## Task to carry out
Copy out every line that contains "name".

## Dataset excerpt
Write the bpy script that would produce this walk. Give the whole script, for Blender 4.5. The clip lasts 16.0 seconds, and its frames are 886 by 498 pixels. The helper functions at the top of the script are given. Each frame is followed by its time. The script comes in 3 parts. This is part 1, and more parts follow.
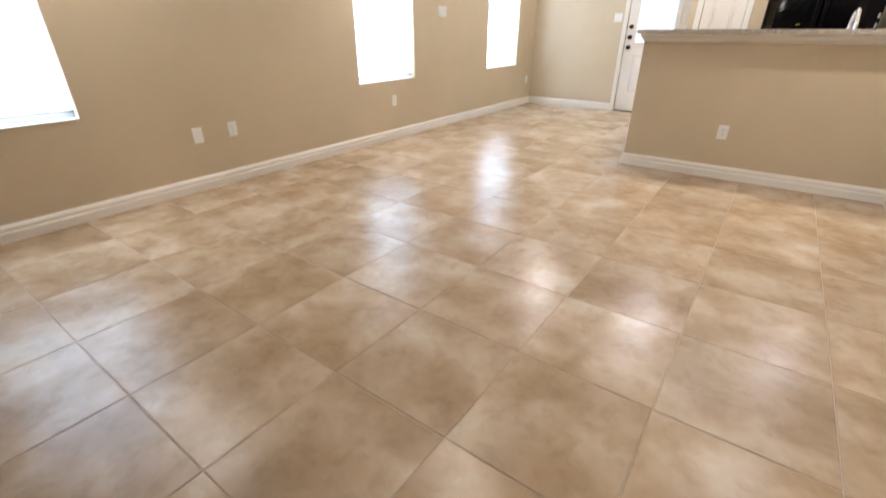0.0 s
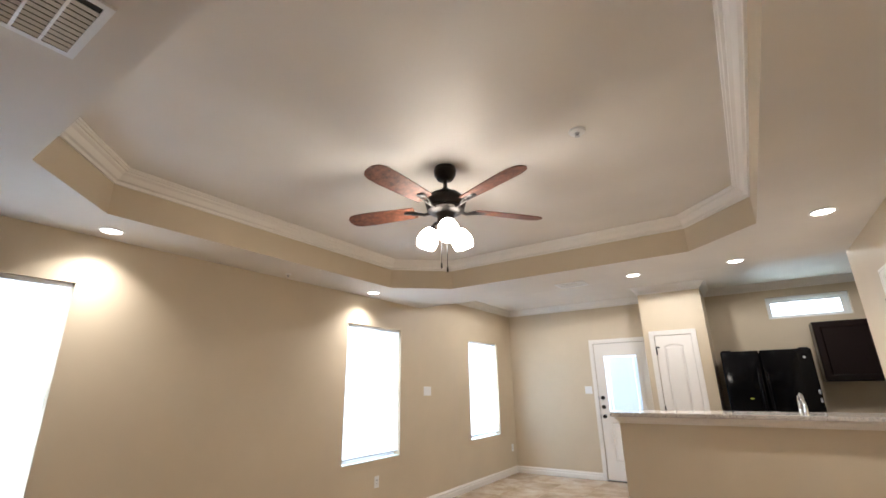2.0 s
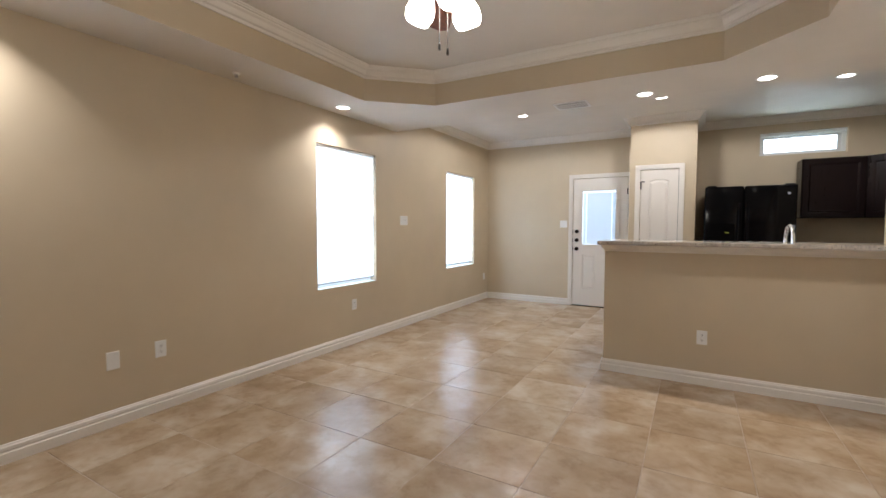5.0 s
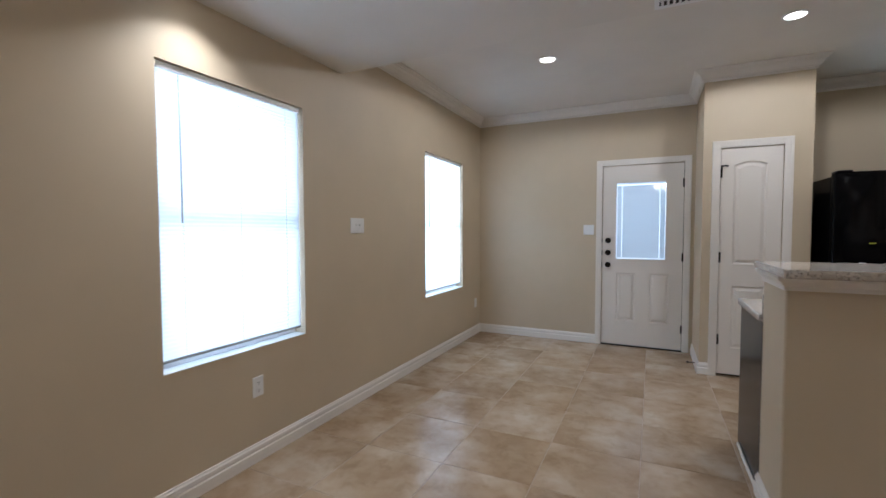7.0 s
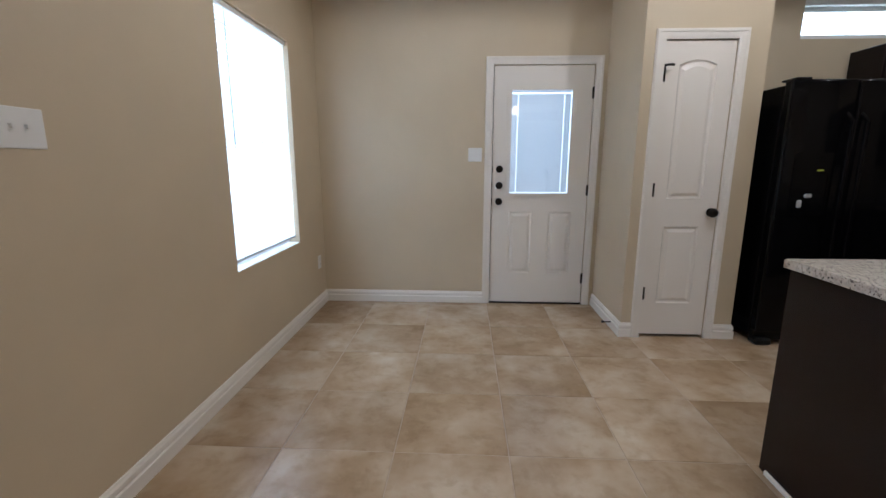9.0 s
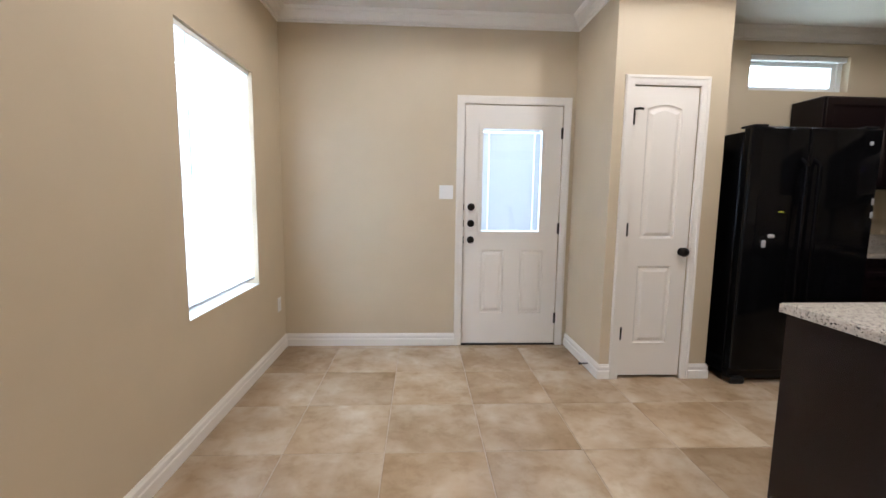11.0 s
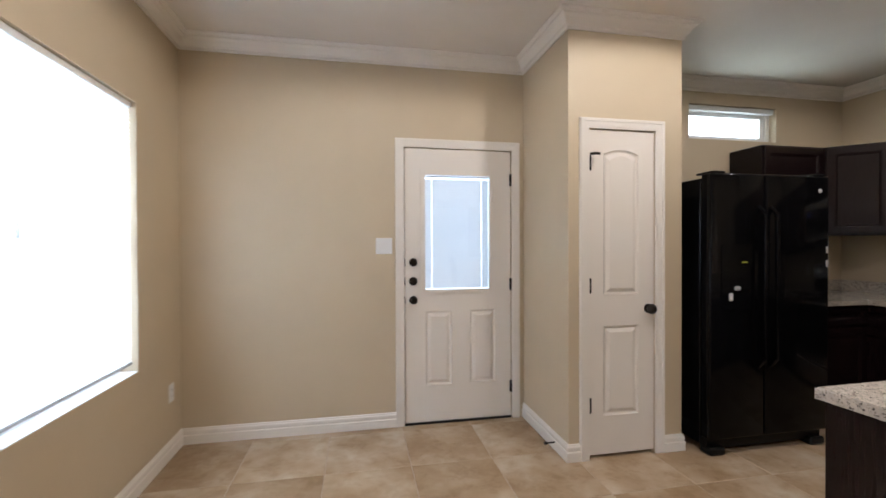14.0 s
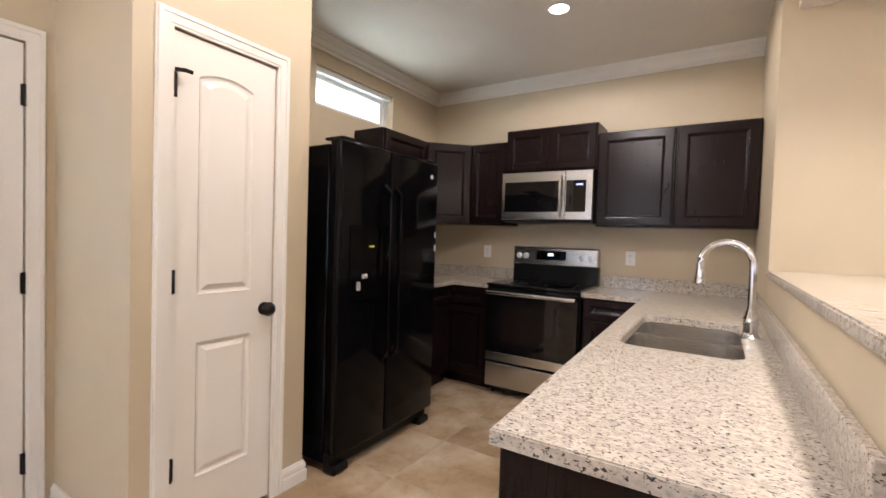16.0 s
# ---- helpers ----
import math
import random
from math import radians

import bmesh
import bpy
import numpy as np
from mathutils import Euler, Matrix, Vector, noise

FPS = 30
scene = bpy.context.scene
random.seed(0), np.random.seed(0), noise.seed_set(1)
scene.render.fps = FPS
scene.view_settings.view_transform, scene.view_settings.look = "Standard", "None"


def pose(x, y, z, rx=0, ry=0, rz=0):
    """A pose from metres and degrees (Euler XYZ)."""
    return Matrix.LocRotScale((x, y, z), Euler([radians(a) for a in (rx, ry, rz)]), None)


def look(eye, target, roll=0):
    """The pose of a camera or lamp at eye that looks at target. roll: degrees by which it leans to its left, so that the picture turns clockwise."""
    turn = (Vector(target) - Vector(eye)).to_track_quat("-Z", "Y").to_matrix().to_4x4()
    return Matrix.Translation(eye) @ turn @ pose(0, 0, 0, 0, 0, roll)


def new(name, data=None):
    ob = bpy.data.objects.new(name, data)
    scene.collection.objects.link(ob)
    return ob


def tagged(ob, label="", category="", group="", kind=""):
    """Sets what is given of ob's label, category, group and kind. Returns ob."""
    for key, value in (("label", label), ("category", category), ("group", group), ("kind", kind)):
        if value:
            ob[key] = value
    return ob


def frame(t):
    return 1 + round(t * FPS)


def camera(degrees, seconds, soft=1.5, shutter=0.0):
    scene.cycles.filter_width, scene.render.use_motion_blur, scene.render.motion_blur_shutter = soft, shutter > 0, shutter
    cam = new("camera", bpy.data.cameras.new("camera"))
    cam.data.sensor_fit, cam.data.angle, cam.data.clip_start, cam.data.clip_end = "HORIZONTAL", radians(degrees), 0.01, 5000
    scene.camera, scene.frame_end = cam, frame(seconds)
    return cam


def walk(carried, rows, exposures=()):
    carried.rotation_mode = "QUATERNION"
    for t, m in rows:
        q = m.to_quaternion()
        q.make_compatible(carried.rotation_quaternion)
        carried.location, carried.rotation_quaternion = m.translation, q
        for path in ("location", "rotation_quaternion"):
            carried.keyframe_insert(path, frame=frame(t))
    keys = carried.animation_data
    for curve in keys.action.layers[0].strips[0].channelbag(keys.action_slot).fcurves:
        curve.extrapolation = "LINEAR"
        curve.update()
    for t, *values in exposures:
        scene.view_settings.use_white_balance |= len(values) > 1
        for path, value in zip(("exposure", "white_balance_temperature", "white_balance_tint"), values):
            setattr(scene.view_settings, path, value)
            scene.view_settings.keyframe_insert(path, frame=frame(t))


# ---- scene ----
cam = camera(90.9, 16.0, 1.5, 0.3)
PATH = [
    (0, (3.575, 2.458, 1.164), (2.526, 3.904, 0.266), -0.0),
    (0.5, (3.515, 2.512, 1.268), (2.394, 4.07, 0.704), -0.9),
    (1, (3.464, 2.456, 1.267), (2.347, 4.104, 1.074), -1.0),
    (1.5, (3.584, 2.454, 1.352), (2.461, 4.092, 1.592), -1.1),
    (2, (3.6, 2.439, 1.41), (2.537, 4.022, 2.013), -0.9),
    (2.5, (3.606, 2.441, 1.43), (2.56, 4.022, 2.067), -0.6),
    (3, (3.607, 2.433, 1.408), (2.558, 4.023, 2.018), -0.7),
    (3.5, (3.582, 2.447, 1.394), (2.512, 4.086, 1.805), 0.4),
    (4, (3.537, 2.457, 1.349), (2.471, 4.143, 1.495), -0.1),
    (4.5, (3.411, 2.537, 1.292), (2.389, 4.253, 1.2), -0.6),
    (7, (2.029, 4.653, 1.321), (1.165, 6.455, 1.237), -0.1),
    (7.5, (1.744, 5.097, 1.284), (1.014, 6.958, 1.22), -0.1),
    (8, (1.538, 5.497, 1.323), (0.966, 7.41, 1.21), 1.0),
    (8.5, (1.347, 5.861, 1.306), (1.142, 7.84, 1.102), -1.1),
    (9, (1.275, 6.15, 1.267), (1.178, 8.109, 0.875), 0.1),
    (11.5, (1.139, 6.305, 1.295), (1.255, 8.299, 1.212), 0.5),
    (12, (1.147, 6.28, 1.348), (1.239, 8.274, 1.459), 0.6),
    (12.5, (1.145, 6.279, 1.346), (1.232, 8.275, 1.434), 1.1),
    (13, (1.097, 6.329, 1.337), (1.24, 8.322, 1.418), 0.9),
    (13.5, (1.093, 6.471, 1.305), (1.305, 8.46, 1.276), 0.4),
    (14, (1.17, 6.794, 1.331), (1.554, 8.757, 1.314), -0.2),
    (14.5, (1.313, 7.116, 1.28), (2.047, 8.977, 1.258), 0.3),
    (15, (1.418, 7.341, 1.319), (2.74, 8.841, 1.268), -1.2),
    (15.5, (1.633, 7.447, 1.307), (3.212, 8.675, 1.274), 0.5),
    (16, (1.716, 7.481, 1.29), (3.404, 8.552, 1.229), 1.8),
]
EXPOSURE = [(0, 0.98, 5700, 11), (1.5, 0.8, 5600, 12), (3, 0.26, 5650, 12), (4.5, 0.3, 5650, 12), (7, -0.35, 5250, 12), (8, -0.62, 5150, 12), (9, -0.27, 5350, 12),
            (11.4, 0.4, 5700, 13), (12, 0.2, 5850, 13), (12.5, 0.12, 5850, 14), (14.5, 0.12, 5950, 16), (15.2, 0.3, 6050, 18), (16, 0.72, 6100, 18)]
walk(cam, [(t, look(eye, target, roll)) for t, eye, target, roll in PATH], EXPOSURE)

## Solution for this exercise
def new(name, data=None):
    ob = bpy.data.objects.new(name, data)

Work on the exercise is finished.